L’un de mes objectifs principaux dans ce cercle est la reconnexion à nos corps, à nos émotions. Simplement savoir ce qui se passe là, écouter son corps, ses émotions, son « felt sens » (tel que défini par le focusing).
Développer un vocabulaire du corps et des émotions, pouvoir exprimer ce que l’on ressent. Le cercle est un environnement bienveillant, où ceux qui ne sont pas habitués peuvent s’autoriser à se montrer vulnérable.
Tout cela passe par des exercices physiques, des exercices de communication, mais aussi des méditations de pleine conscience et des méditations centrées sur la compassion.
Un temps d’étude
Suivant les cycles, un temps d’étude permet de prendre le temps de réfléchir et de discuter autour de grands principes – puissance & vulnérabilité, corps & esprit, contrôle & lâcher prise…
Au début du cercle, nous avons traversé tout un cycle où nous commencions par l’étude d’un archétype masculin (le roi, le guerrier, le magicien, l’amant), ce qui nous a permis de réfléchir à nos valeurs, à nos actions (quelques éléments sur les 4 archétypes du masculin).
Ce travail sur les archétypes permet d’avancer vers une déconstruction de certains stéréotypes attachés à l’identité masculine.
Un temps de parole
Ce temps permet de se parler librement. Il est plus ou moins similaire dans tous les cercles d’hommes, ou même dans tous les cercles de parole.
C’est l’occasion de partager nos préoccupations dans un environnement ouvert et bienveillant, sans jugement. : travail, couple, famille, rapport au corps (cf mon article sur les complexes corporels chez les hommes), sexualité, paternité. Paternité c’est à dire rapport à nos enfants, mais aussi rapport à nos pères, rapport aux femmes …
Si les sujets abordés sont libres, le cercle est régi par quelques règles simples :
Un bâton de parole permet à celui qui le tient de ne pas être interrompu.
Chacun le prend à son tour, sans ordre particulier ni obligation de parler.
Chacun parle à la première personne : il ne s’agit pas d’une discussion théorique sur des grands principes (c’est l’objet du temps précédent). Il s’agit bien de témoigner de ce que chacun vit dans son quotidien, ici et maintenant.
Pendant qu’un homme parle, les autres sont dans une écoute active : ils essayent de ne pas de réfléchir à un commentaire ou à un conseil, mais simplement d’entrer dans la problématique de l’autre, de la ressentir. Comment les paroles de cet homme font-elles écho à ma propre expérience ? Est-ce que je peux ressentir les mêmes émotions que lui ?
Un repas partagé
Comme j’aime les moments informels, une fois le cercle clos, nous finissons toujours par partager un repas tous ensemble. C’est aussi le moment de debrieffer, d’échanger, et de créer des liens plus légers que dans la structure un peu formelle du cercle.
Et maintenant ?
Ce cercle d’hommes à Caen continue son œuvre (au sens alchimique, de transformer la matière en or, de nous transformer nous-même en une version plus sensible, plus ouverte), chaque mois.

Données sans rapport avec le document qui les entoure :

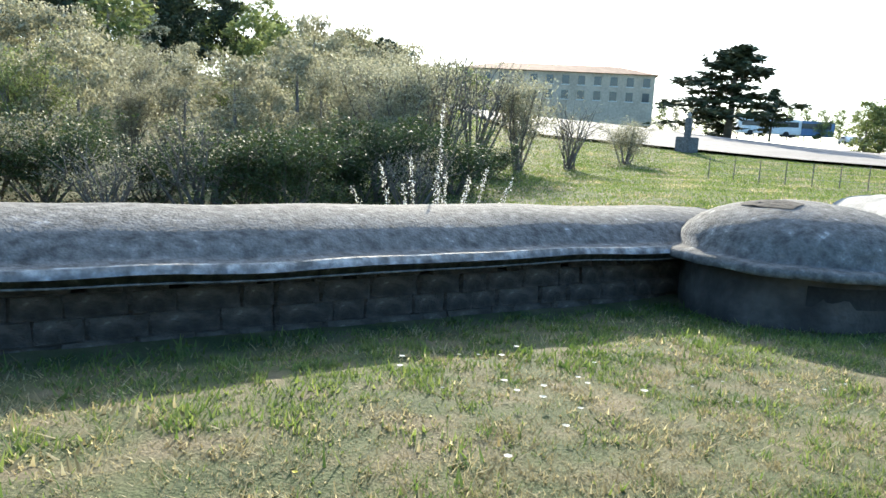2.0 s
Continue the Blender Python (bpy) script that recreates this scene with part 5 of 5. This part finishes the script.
# dark clipped hedge by the road, stone post, sign boards and fence
for az0, az1, d in ((-112.5, -109.4, 56), (-107.2, -104.8, 57)):
    a, b = spot(az0, 0, d), spot(az1, 0, d)
    hedge([(a.x, a.y), (b.x, b.y)], 1.15, 1.2, "dark clipped hedge by the road", int(-az0), group="hedges by the road")


def bust_post():
    q = spot(-129.8, 0, 58)
    z = ground_z(q.x, q.y)
    root = tagged(new("stone_post"), "slim grey stone stele on a square plinth", "stele")
    root.location = (q.x, q.y, z - 0.1)
    part("plinth", box_bm(1.2, 1.2, 1.2, 0.05), M_CONC, root)
    part("shaft", box_bm(0.42, 0.42, 1.4, 0.05), M_CONC, root, "", pose(0, 0, 1.2))
    part("cap", box_bm(0.34, 0.34, 0.42, 0.12), M_CONC_PALE, root, "", pose(0, 0, 2.6))


bust_post()
for az, w, h, mt in ((-104.4, 0.5, 0.85, M_WHITE), (-105.0, 0.3, 0.5, M_WHITE), (-102.3, 0.9, 0.7, M_CONC_PALE)):
    q = spot(az, 0, 50)
    sg = tagged(new("sign_board"), "small white notice board on posts", "sign", "notice boards")
    sg.matrix_world = pose(q.x, q.y, ground_z(q.x, q.y), 0, 0, 75)
    part("panel", box_bm(w, 0.05, h, 0.01), mt, sg, "", pose(0, 0, 0.75))
    for s in (-1, 1):
        part("post", box_bm(0.06, 0.06, 0.9), M_METAL, sg, "", pose(s * w * 0.4, 0.05, -0.1))
fence = tagged(new("wire_fence"), "low wire fence with thin posts around a grassy mound", "fence")
q0 = spot(-128, 0, 36)
fence.location = (q0.x, q0.y, ground_z(q0.x, q0.y))
prev = None
for i in range(9):
    q = spot(-128 + i * 1.7, 0, 36 - i * 0.2)
    z = ground_z(q.x, q.y)
    v, f = tube([(0, 0, -0.1), (0, 0, 1.0)], [0.025, 0.025], 6)
    piece("post", mesh("post", v, f, M_TWIG), fence, "", Matrix.Translation(Vector((q.x, q.y, z)) - fence.location))
    if prev:
        geos = [tube([prev + Vector((0, 0, k)) - fence.location, Vector((q.x, q.y, z + k)) - fence.location], [0.006, 0.006], 3) for k in (0.3, 0.6, 0.9)]
        v, f = join_geo(geos)
        piece("wire", mesh("wire", v, f, M_METAL), fence)
    prev = Vector((q.x, q.y, z))
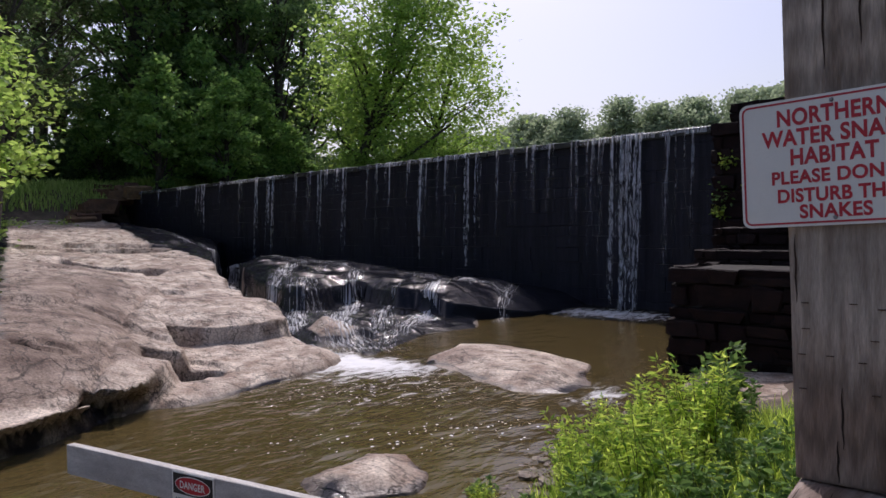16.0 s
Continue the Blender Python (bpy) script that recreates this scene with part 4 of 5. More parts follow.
# ---- stonework ----
stone_kinds = [block_mesh(random.Random(s), 0.17) for s in range(8)]
for me in stone_kinds:
    me.materials.append(M_STONE)
dark_brown_kinds = [block_mesh(random.Random(s + 90), 0.17) for s in range(6)]
for me in dark_brown_kinds:
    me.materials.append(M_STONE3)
shaded_mossy_kinds = [block_mesh(random.Random(s + 130), 0.20) for s in range(8)]
for me in shaded_mossy_kinds:
    me.materials.append(M_STONE4)
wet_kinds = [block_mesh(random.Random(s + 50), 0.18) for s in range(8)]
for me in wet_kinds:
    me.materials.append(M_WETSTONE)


def loose_stone(parent, c, s, kinds, rng, turn=0.0, tilt=0.0):
    ob = new("stone", rng.choice(kinds))
    ob.matrix_basis = Matrix.Translation(c) @ Matrix.Rotation(turn, 4, "Z") @ Matrix.Rotation(tilt, 4, "X") @ Matrix.Diagonal((*s, 1))
    if parent is not None:
        ob.parent = parent
        ob.matrix_parent_inverse = Matrix.Translation(-parent.location)
    return ob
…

Je l’avais monté en recrutant des hommes aux profils très différents, et au fil de ces deux ans et demi, il a créé de vrais liens, des solidarités et des amitiés.
Sur le plan personnel, la transformation s’est opérée, et chacun de nous (moi y compris) a pu découvrir de nouvelles parties de lui-même, prendre du recul avec ses automatismes, ses croyances… en un mot s’ouvrir.
Il est possible que je redémarre un nouveau cercle en 2023.